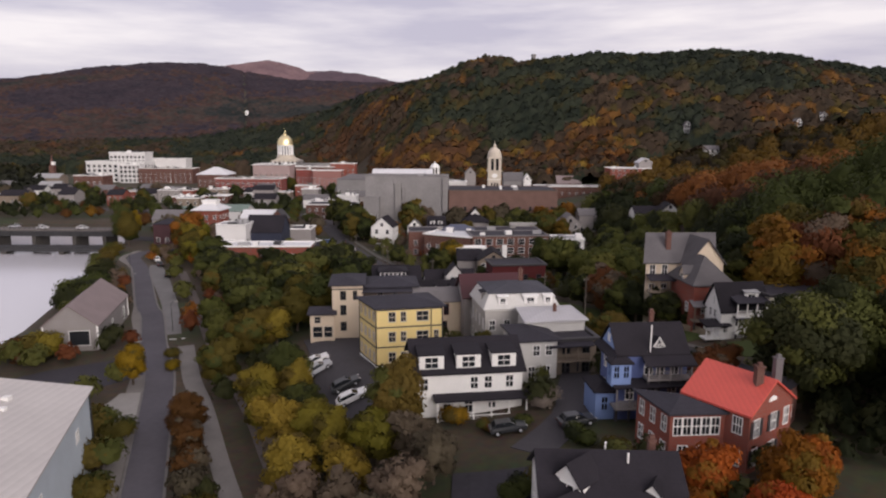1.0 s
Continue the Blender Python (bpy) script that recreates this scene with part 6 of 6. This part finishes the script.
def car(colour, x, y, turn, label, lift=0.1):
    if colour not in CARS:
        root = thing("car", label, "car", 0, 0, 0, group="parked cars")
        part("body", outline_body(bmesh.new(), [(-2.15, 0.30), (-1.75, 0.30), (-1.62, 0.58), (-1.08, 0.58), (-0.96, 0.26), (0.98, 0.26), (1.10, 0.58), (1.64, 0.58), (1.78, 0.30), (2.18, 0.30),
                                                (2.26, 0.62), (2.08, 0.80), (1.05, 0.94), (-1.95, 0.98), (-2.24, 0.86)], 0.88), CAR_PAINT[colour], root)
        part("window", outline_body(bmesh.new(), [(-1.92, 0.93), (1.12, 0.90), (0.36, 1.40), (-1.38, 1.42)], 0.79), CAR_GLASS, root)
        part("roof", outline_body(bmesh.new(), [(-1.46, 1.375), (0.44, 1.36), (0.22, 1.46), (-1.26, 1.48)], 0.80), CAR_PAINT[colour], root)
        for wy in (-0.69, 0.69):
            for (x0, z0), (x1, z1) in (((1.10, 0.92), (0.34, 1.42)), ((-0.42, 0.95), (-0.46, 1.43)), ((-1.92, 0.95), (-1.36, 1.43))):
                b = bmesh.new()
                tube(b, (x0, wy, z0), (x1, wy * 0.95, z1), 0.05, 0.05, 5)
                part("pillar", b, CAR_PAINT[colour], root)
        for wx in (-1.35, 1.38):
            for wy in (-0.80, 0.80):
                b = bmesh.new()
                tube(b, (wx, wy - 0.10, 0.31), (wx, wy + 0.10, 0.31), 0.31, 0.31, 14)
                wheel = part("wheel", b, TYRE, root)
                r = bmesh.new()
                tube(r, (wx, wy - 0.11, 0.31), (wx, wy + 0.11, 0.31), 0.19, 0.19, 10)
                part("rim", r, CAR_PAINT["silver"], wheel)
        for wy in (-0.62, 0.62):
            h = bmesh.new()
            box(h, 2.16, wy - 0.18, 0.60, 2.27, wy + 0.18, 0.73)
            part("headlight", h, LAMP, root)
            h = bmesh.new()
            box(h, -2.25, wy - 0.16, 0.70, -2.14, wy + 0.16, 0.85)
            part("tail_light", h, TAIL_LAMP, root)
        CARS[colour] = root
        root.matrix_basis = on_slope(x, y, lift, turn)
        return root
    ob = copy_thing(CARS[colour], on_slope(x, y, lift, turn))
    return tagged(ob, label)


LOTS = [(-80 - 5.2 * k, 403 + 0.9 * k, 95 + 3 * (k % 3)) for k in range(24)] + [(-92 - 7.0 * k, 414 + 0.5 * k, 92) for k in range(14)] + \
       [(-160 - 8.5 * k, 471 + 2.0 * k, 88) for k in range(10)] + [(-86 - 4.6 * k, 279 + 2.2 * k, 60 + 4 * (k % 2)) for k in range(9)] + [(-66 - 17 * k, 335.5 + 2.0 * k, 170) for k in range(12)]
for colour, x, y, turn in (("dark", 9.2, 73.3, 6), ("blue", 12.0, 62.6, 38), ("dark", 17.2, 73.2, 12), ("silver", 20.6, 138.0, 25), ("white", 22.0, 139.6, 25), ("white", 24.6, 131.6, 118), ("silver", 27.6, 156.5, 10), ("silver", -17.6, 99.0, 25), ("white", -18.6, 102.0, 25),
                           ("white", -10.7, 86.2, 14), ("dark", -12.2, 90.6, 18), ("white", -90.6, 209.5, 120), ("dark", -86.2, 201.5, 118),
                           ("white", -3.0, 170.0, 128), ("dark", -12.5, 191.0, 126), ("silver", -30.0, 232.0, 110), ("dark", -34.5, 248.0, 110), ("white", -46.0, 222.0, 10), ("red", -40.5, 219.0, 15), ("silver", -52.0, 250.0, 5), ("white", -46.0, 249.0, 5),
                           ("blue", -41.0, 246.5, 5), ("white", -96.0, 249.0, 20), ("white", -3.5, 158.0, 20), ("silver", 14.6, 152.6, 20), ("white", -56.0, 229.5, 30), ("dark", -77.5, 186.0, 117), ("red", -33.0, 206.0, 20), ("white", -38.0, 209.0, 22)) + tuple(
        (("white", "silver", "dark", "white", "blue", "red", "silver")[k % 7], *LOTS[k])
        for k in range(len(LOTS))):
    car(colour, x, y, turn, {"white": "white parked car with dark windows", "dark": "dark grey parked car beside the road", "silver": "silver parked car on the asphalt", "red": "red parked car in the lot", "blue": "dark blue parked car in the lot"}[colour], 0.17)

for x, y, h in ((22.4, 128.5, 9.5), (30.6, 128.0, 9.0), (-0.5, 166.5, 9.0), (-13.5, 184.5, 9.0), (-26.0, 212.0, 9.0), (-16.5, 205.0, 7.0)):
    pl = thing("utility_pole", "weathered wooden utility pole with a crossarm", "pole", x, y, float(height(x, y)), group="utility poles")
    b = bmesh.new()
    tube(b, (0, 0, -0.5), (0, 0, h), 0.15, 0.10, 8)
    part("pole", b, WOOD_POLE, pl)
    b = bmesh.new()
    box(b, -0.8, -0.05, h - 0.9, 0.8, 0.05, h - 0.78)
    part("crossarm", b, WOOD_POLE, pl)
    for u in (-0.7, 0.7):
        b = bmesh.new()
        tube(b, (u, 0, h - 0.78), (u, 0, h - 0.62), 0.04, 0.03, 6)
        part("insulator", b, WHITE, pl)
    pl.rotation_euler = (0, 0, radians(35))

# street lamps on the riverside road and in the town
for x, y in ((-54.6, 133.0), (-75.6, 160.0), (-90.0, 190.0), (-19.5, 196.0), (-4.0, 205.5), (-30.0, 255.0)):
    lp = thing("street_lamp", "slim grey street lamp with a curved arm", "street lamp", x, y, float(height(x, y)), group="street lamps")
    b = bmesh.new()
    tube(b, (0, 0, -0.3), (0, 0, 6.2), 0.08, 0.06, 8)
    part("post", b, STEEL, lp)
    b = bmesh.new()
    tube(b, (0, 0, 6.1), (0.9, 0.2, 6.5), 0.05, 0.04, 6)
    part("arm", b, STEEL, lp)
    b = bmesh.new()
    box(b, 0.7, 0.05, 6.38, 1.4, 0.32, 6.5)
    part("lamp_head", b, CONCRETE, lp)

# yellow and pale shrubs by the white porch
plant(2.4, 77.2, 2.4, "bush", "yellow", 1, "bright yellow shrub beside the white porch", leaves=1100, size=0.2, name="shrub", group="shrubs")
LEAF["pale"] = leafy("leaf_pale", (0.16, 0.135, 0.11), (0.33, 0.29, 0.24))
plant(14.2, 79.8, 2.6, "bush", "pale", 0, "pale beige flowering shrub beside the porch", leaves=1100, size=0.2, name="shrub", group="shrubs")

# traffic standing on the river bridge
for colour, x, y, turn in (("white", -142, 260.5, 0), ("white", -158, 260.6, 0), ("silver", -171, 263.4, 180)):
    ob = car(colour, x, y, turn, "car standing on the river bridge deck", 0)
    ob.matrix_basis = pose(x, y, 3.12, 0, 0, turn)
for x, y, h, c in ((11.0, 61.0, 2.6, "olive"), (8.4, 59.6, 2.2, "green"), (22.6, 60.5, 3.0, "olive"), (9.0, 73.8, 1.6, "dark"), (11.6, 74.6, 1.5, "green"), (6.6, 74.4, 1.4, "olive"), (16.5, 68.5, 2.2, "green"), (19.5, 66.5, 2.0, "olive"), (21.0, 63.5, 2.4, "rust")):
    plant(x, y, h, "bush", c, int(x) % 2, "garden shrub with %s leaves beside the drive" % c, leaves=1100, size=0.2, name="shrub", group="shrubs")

* * *

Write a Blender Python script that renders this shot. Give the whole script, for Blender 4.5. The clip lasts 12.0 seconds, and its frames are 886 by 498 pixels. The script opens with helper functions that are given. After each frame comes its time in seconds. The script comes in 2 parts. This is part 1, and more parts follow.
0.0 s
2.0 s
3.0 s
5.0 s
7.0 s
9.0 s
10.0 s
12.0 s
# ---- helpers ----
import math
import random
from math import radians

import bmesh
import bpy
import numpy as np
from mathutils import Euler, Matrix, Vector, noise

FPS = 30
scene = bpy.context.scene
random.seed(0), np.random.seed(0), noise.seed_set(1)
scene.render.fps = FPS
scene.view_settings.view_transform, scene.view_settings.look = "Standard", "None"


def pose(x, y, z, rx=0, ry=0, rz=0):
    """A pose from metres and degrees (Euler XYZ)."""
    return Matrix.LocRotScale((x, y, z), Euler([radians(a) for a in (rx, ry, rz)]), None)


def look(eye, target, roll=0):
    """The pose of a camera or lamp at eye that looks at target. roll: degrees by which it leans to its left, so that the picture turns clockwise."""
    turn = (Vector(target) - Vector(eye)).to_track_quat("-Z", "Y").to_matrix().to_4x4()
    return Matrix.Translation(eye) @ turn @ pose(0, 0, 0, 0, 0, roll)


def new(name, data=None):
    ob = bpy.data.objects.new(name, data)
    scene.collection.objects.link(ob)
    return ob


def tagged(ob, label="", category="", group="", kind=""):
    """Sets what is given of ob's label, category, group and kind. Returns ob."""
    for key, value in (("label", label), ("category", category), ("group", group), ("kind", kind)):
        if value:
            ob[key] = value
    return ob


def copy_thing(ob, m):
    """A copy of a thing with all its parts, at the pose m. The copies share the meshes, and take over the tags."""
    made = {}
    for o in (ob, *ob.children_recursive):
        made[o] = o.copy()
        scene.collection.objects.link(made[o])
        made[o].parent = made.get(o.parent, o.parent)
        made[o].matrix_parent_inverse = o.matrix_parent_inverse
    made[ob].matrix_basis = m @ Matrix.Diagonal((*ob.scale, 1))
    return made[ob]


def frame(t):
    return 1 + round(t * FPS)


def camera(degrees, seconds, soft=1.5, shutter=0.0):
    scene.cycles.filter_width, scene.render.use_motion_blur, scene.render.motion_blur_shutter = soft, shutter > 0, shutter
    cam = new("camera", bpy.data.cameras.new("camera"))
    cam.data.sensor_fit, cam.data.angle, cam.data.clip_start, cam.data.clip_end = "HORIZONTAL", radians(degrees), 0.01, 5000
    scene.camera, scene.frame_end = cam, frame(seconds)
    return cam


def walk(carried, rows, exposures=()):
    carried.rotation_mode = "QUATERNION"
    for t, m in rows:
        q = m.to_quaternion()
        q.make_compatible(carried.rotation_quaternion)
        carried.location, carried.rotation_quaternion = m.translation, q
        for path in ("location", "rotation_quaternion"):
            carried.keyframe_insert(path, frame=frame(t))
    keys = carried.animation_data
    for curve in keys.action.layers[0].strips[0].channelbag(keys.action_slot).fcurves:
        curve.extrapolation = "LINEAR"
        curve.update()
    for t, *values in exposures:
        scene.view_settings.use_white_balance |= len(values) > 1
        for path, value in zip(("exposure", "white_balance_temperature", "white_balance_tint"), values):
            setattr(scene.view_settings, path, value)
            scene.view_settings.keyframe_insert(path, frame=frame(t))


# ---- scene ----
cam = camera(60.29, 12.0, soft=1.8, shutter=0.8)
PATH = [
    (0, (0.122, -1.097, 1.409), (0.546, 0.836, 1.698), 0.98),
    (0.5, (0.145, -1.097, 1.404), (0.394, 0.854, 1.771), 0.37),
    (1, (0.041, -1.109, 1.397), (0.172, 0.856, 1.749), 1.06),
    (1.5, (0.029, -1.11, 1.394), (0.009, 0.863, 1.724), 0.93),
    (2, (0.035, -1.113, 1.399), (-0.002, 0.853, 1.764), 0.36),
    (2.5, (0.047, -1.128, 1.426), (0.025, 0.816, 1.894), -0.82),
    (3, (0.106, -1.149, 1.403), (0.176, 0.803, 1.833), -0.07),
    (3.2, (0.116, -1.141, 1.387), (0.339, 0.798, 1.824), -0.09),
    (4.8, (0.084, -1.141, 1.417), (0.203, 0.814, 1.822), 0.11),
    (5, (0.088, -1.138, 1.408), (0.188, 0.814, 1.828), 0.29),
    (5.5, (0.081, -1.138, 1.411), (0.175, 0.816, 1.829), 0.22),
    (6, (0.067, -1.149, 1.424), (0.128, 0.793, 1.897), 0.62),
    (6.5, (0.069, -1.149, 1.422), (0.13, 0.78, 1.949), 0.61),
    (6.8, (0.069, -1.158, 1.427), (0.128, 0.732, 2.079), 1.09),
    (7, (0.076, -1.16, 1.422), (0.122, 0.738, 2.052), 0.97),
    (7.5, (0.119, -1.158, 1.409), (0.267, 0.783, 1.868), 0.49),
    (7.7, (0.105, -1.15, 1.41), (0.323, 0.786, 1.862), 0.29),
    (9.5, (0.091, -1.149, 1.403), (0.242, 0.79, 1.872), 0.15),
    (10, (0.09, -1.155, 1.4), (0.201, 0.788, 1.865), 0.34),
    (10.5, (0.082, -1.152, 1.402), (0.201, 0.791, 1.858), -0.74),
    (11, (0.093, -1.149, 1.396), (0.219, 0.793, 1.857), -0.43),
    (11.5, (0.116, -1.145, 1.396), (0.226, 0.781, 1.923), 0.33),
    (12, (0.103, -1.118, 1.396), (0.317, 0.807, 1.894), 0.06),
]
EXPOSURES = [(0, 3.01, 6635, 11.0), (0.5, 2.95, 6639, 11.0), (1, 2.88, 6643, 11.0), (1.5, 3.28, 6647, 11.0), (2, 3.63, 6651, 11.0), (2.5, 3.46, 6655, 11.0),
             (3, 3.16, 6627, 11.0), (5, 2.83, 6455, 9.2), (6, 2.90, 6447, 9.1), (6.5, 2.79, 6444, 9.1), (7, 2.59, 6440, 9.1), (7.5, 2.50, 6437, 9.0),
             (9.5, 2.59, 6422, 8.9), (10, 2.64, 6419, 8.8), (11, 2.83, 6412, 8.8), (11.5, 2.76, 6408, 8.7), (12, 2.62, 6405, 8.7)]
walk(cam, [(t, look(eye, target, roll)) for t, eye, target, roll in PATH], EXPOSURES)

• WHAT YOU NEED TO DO
Each line from the one containing "return Matrix.Translation(eye) @" through the one containing "made[o].parent = made.get(o.parent, o.parent)" must be retyped exactly, the first and last of these included.

• REPLY TO THE TASK
    return Matrix.Translation(eye) @ turn @ pose(0, 0, 0, 0, 0, roll)


def new(name, data=None):
    ob = bpy.data.objects.new(name, data)
    scene.collection.objects.link(ob)
    return ob


def tagged(ob, label="", category="", group="", kind=""):
    """Sets what is given of ob's label, category, group and kind. Returns ob."""
    for key, value in (("label", label), ("category", category), ("group", group), ("kind", kind)):
        if value:
            ob[key] = value
    return ob


def copy_thing(ob, m):
    """A copy of a thing with all its parts, at the pose m. The copies share the meshes, and take over the tags."""
    made = {}
    for o in (ob, *ob.children_recursive):
        made[o] = o.copy()
        scene.collection.objects.link(made[o])
        made[o].parent = made.get(o.parent, o.parent)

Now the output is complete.